Maisie thought she was good for a tax refund of $5000, but the tax office popped that bubble. In this sponsored post accountant GAIL FREEMAN explains why.

“I just tried to lodge my first tax return on MyGov and it says I owe about $5000, but I was expecting a refund. Surely, this can’t be right?”

Gail Freeman.

That was unhappy Maisie on a Zoom meeting to discuss her tax return. 

I said: “Looking at what you have lodged, it may well be right. I will explain the things that I see which could have created this. 

“Firstly, you seem to have two employers and the tax deducted doesn’t seem to be enough. When you have two employers you can only claim the tax-free threshold from one of them, usually the one who pays you the higher salary. 

“So you need to tick the ‘yes’ box at question 9 on the tax-file number declaration form for one employer and for the other you tick the ‘no’ box. Is it possible that you answered this question incorrectly?”

Maisie said she hadn’t filled in the form. “My employers did it for me as I didn’t know what to do. I just signed it,” she said.

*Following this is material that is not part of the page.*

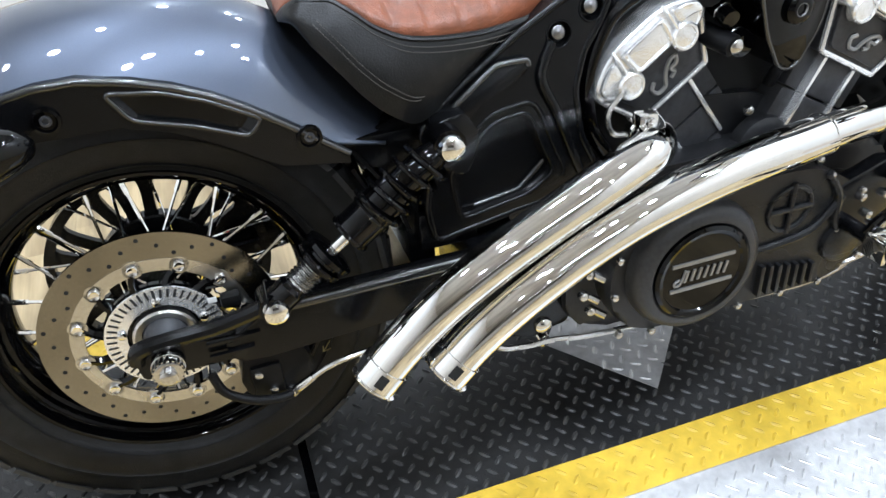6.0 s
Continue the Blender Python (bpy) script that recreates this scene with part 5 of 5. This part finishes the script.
# ---- handlebar, grips, mirrors ----
BAR_L = [(1.212, 0.098, 0.925), (1.178, 0.104, 0.995), (1.130, 0.111, 1.072), (1.089, 0.118, 1.113), (1.054, 0.134, 1.129), (1.024, 0.175, 1.126), (0.985, 0.272, 1.102), (0.947, 0.383, 1.086)]
BAR_R = [(1.212, -0.098, 0.925), (1.178, -0.104, 0.995), (1.140, -0.113, 1.055), (1.098, -0.126, 1.108), (1.064, -0.165, 1.128), (1.030, -0.240, 1.124), (0.985, -0.322, 1.114), (0.937, -0.429, 1.096)]
for s, pts in ((1, BAR_L), (-1, BAR_R)):
    P = spline(pts, 8)
    bm = bmesh.new()
    sweep(bm, P, 0.0135, 16)
    bar = part("handlebar", bm, GLOSS, bike, "gloss black high handlebar", m=STEER)
    e0, e1 = Vector(pts[-2]), Vector(pts[-1])
    d = (e1 - e0).normalized()
    bm = bmesh.new()
    prof = []
    L = (e1 - e0).length
    for k in range(15):
        h = L * k / 15
        prof += [(0.0165, h), (0.0178, h + 0.001), (0.0178, h + L / 15 - 0.002), (0.0165, h + L / 15 - 0.001)]
    lathe(bm, prof, along(e0, d), 20)
    part("grip", bm, PLASTIC, bar, "ribbed black rubber grip", 25, m=STEER)
    bm = bmesh.new()
    lathe(bm, [(0.012, -0.004), (0.019, -0.002), (0.019, 0.010), (0.016, 0.014), (0, 0.015)], along(e1, d), 20)
    part("bar_end", bm, STEEL if s < 0 else GLOSS, bar, m=STEER)
    bm = bmesh.new()
    g = along(e0 - d * 0.028, d)
    lathe(bm, [(0.017, -0.030), (0.024, -0.026), (0.0275, -0.018), (0.0285, 0.0), (0.0275, 0.018), (0.0255, 0.0215), (0.0255, 0.0235), (0.021, 0.028)], g, 28)
    sw = part("switch_housing", bm, PLASTIC, bar, "black switch housing", m=STEER)
    bm = bmesh.new()
    for q in ((-0.02, 0.0), (-0.006, 0.008), (0.012, -0.006)):
        block(bm, (-0.031, q[0] - 0.004, q[1] - 0.005), (-0.024, q[0] + 0.005, q[1] + 0.005), 0.002, g)
    part("switch_button", bm, SATIN, bar, m=STEER)
    # lever perch, reservoir and lever
    per = e0 - d * 0.062
    bm = bmesh.new()
    block(bm, (-0.02, -0.02, -0.014), (0.02, 0.02, 0.014), 0.006, along(per, d))
    if s < 0:
        block(bm, (per.x + 0.004, per.y - 0.024, per.z + 0.008), (per.x + 0.046, per.y + 0.026, per.z + 0.036), 0.006)
    else:
        sweep(bm, [per, per + Vector((0.0, 0.0, 0.03)), per + Vector((-0.012, -0.004, 0.05))], [0.012, 0.011, 0.009], 12)
    part("lever_perch", bm, GLOSS, bar, "gloss black lever perch", m=STEER)
    bm = bmesh.new()
    lev = [per + Vector((0.035, 0, 0.0)), per + Vector((0.055, s * 0.03, -0.004)), per + Vector((0.05, s * 0.09, -0.008)), per + Vector((0.035, s * 0.15, -0.012)), per + Vector((0.02, s * 0.18, -0.014))]
    sweep(bm, spline(lev), 0.0065, 10)
    part("lever", bm, ALU if s < 0 else GLOSS, bar, "control lever", m=STEER)
    # bar-end mirror hanging below the grip
    mc = Vector((0.942, 0.409, 0.980)) if s > 0 else Vector((0.912, -0.436, 0.980))
    face = Vector((-0.90, -0.42, 0.12) if s > 0 else (-0.82, 0.56, -0.17)).normalized()
    base = e1 + d * 0.002
    bm = bmesh.new()
    if s > 0:
        arm = [(0.940, 0.398, 1.086), (0.955, 0.396, 1.068), (0.977, 0.386, 1.056), (0.983, 0.388, 1.030), (0.981, 0.398, 0.985), (0.976, 0.410, 0.946)]
        sweep(bm, spline(arm), 0.0085, 10)
    else:
        blade = [((0.950, -0.448, 1.098), 0.019, 0.012), ((0.978, -0.457, 1.082), 0.019, 0.008), ((0.996, -0.457, 1.048), 0.015, 0.006), ((0.982, -0.451, 1.006), 0.012, 0.005), ((0.972, -0.443, 0.972), 0.010, 0.005), ((0.966, -0.440, 0.956), 0.009, 0.006)]
        C = spline([c for c, _, _ in blade], 5)
        rings = []
        for i, c in enumerate(C):
            k = i / 5
            hw, ht = (float(np.interp(k, range(len(blade)), [q[j] for q in blade])) for j in (1, 2))
            t = (C[min(i + 1, len(C) - 1)] - C[max(i - 1, 0)]).normalized()
            u = t.cross(Vector((0, 1, 0))).normalized()
            v = u.cross(t)
            rings.append([c + u * hw * math.copysign(abs(math.cos(q)) ** 0.6, math.cos(q)) + v * ht * math.copysign(abs(math.sin(q)) ** 0.6, math.sin(q)) for q in (2 * math.pi * j / 16 for j in range(16))])
        skin(bm, rings)
    mir = part("mirror_arm", bm, GREY, bar, "bar-end mirror arm", m=STEER)
    if s < 0:
        bm = bmesh.new()
        rod(bm, (0.966, -0.440, 0.960), mc - face * 0.014, 0.0062, 12)
        part("mirror_stub", bm, STEEL, bar, "bright mirror stub", m=STEER)
    bm = bmesh.new()
    stretch = along(mc, face)
    lathe(bm, [(0.048, 0.002), (0.053, 0.0), (0.054, -0.004), (0.051, -0.011), (0.043, -0.018), (0.026, -0.024), (0, -0.026)], stretch, 40)
    part("mirror_shell", bm, PLASTIC, bar, "round black mirror shell", m=STEER)
    bm = bmesh.new()
    lathe(bm, [(0.050, 0.0015), (0.050, 0.0030), (0, 0.0030)], stretch, 40)
    part("mirror_glass", bm, MIRROR, bar, "round mirror glass", m=STEER)
bm = bmesh.new()
for s in (-1, 1):
    rod(bm, (1.232, s * 0.096, 0.885), (1.202, s * 0.099, 0.945), 0.019, 18)
block(bm, (1.19, -0.10, 0.893), (1.235, 0.10, 0.912), 0.006)
part("bar_riser", bm, GLOSS, bike, "gloss black handlebar riser", m=STEER)

# cables and hoses
CABLES = {
    "clutch_cable": ([(1.025, 0.165, 1.140), (1.070, 0.130, 1.152), (1.130, 0.085, 1.118), (1.185, 0.045, 1.040), (1.225, 0.030, 0.940)], 0.0032, PLASTIC, True),
    "wiring_loom": ([(0.995, 0.210, 1.098), (1.030, 0.150, 1.102), (1.068, 0.116, 1.090), (1.108, 0.104, 1.055), (1.150, 0.096, 0.995), (1.180, 0.090, 0.940)], 0.0055, SMOKED_CHROME, True),
    "brake_line": ([(1.010, -0.260, 1.105), (1.058, -0.165, 1.108), (1.100, -0.105, 1.085), (1.140, -0.092, 1.020), (1.172, -0.080, 0.950), (1.200, -0.080, 0.870)], 0.0048, PLASTIC, True),
    "throttle_cable": ([(1.020, -0.235, 1.110), (1.075, -0.130, 1.105), (1.112, -0.082, 1.060), (1.145, -0.070, 0.990), (1.178, -0.060, 0.920), (1.205, -0.050, 0.850)], 0.0048, PLASTIC, True),
    "side_cable": ([(1.238, -0.052, 0.880), (1.247, -0.060, 0.838), (1.262, -0.070, 0.768), (1.271, -0.074, 0.700), (1.248, -0.100, 0.640), (1.232, -0.118, 0.580), (1.215, -0.125, 0.520)], 0.0032, PLASTIC, False),
    "sensor_cable": ([(1.27, 0.03, 0.72), (1.295, 0.04, 0.68), (1.315, 0.05, 0.62), (1.34, 0.08, 0.56)], 0.0035, PLASTIC, False),
    "hose": ([(1.255, 0.05, 0.72), (1.285, 0.06, 0.67), (1.30, 0.07, 0.62), (1.345, 0.095, 0.55)], 0.0035, PLASTIC, False),
}
for name, (pts, r, material, turned) in CABLES.items():
    bm = bmesh.new()
    sweep(bm, spline(pts), r, 8)
    part(name, bm, material, bike, m=STEER if turned else None)
bm = bmesh.new()
block(bm, (-0.014, -0.012, -0.026), (0.014, 0.012, 0.026), 0.004, Matrix.Translation((1.372, 0.050, 0.600)) @ pose(0, 0, 0, 0, 25, 0))
plug = part("cable_plug", bm, PLASTIC, bike, "black cable plug")
bm = bmesh.new()
block(bm, (-0.007, -0.0135, -0.012), (0.007, -0.0122, 0.006), 0.0004, Matrix.Translation((1.372, 0.050, 0.600)) @ pose(0, 0, 0, 0, 25, 0))
part("plug_label", bm, WHITE, plug, "small white label")

# ---- foot controls ----
bm = bmesh.new()
prism(bm, rounded([(0.945, 0.36), (1.05, 0.39), (1.08, 0.36), (1.06, 0.29), (1.0, 0.25), (0.955, 0.27)], 0.015), -0.186, -0.160, 0.006)
block(bm, (1.035, -0.215, 0.355), (1.085, -0.165, 0.380), 0.008)
rod(bm, (0.975, -0.18, 0.30), (0.975, -0.25, 0.30), 0.012)
bracket = part("peg_bracket", bm, SATIN, bike, "black foot control bracket")
bm = bmesh.new()
sweep(bm, spline([(0.972, -0.235, 0.305), (0.985, -0.245, 0.335), (1.02, -0.25, 0.352), (1.055, -0.255, 0.372), (1.085, -0.258, 0.396)]), 0.0075, 10)
rod(bm, (1.085, -0.25, 0.396), (1.095, -0.335, 0.388), 0.0095, 12)
part("brake_pedal", bm, GLOSS, bracket, "gloss black brake pedal")
bm = bmesh.new()
rod(bm, (0.978, -0.25, 0.300), (0.978, -0.285, 0.297), 0.015)
block(bm, (0.956, -0.286, 0.282), (0.964, -0.248, 0.316), 0.003)
block(bm, (0.992, -0.286, 0.282), (1.000, -0.248, 0.316), 0.003)
block(bm, (0.956, -0.256, 0.284), (1.000, -0.246, 0.318), 0.005)
part("peg_clamp", bm, CHROME, bracket, "chrome foot peg clamp")
bm = bmesh.new()
prof = [(0.014, 0)]
for k in range(9):
    prof += [(0.0152, 0.004 + 0.0122 * k), (0.0152, 0.0118 + 0.0122 * k), (0.0140, 0.0135 + 0.0122 * k)]
lathe(bm, prof + [(0.0160, 0.116), (0.013, 0.121)], along((0.978, -0.284, 0.297), (0.02, -1, -0.06)), 20)
part("foot_peg", bm, PLASTIC, bracket, "ribbed black rubber foot peg", 25)
bolts("bracket_bolt", ((1.0, -0.186, 0.335), (1.02, -0.186, 0.30), (1.045, -0.186, 0.33), (0.965, -0.186, 0.285)), OUT, 0.007, 0.009, STEEL, bracket)
bm = bmesh.new()
sweep(bm, spline([(1.06, -0.17, 0.30), (1.075, -0.175, 0.26), (1.065, -0.172, 0.215), (1.03, -0.165, 0.195), (0.97, -0.16, 0.178)]), 0.005, 8)
part("brake_pipe", bm, STEEL, bike)
# mirrored bracket and peg on the far side
bm = bmesh.new()
block(bm, (0.95, 0.16, 0.27), (1.06, 0.20, 0.37), 0.01)
rod(bm, (0.978, 0.18, 0.297), (0.978, 0.40, 0.285), 0.016)
part("far_foot_peg", bm, PLASTIC, bike, "black foot peg and bracket")

# ---- floor planks ----
PW, PL = 0.182, 1.22
sizes = {}


def plank_mesh(length, width):
    key = (round(length, 3), round(width, 3))
    if key not in sizes:
        bm = bmesh.new()
        block(bm, (0.0002, 0.0002, -0.006), (width - 0.0002, length - 0.0002, 0.0))
        bmesh.ops.bevel(bm, geom=[e for e in bm.edges if all(v.co.z > -0.001 for v in e.verts)], offset=0.0006, segments=1, affect="EDGES")
        sizes[key] = link_mesh("plank", bm, PLANK)
    return sizes[key]


x, col = LEFT, 0
while x < RIGHT - 0.001:
    w = min(PW, RIGHT - x)
    y = FRONT
    first = True
    while y < BACK - 0.001:
        ln = PL * (0.25 + 0.25 * ((col * 3) % 4)) if first else PL
        ln = min(ln, BACK - y)
        if ln > 0.01:
            p = new("plank", plank_mesh(ln, w))
            p.parent = floor
            p.location = (x, y, 0)
        y += ln
        first = False
    x += PW
    col += 1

I replied that was probably the reason she was undertaxed. 

“I recommend that you complete a new Tax File Declaration Form for each employer now so that this doesn’t also happen in the current year,” I said.

“The effect of claiming two tax-free thresholds is that you are not paying tax on the first $36,400 that you earn as opposed to the correct process which is not to pay tax on the first $18,200 that you earn.

“The next thing I note is that you are repaying a HELP debt. You need to tick the ‘yes’ box at question 10 so that your employer knows to take out additional tax to repay your HELP debt.

“However, HELP is a little complex. When you answer ‘yes’ to question 10 your employer takes out additional tax in accordance with the tax tables. There can be an issue when neither job pays you over the HELP threshold which is currently $47,014. 

“The best way to ensure that you have paid sufficient tax to cover your HELP debt is to add your two incomes together and work out whether your total income will exceed the HELP threshold. 

“Put that total into the HELP calculator on the Australian Taxation Office website and that will tell you how much to pay towards your HELP debt. Then you can work out how much that is per pay period and in writing ask one of your employers to pay that amount in extra tax each pay. When you lodge your tax return the computer calculates how much you actually need to pay based on your taxable income which is your gross income less allowable deductions.”

Maisie wanted to know how to repay her debt once I had calculated it. 

“You will have to contact the tax office to make a payment plan,” I told her. 

“You can do this online and you just have to nominate the amount you can afford to pay. I can help you with this when we have calculated the amount you owe. 

“There is a payment plan calculator so that we can confirm that the amount you want to pay is acceptable to the ATO.”

Resigned to this outcome, Maisie said she understood now why she had a tax debt.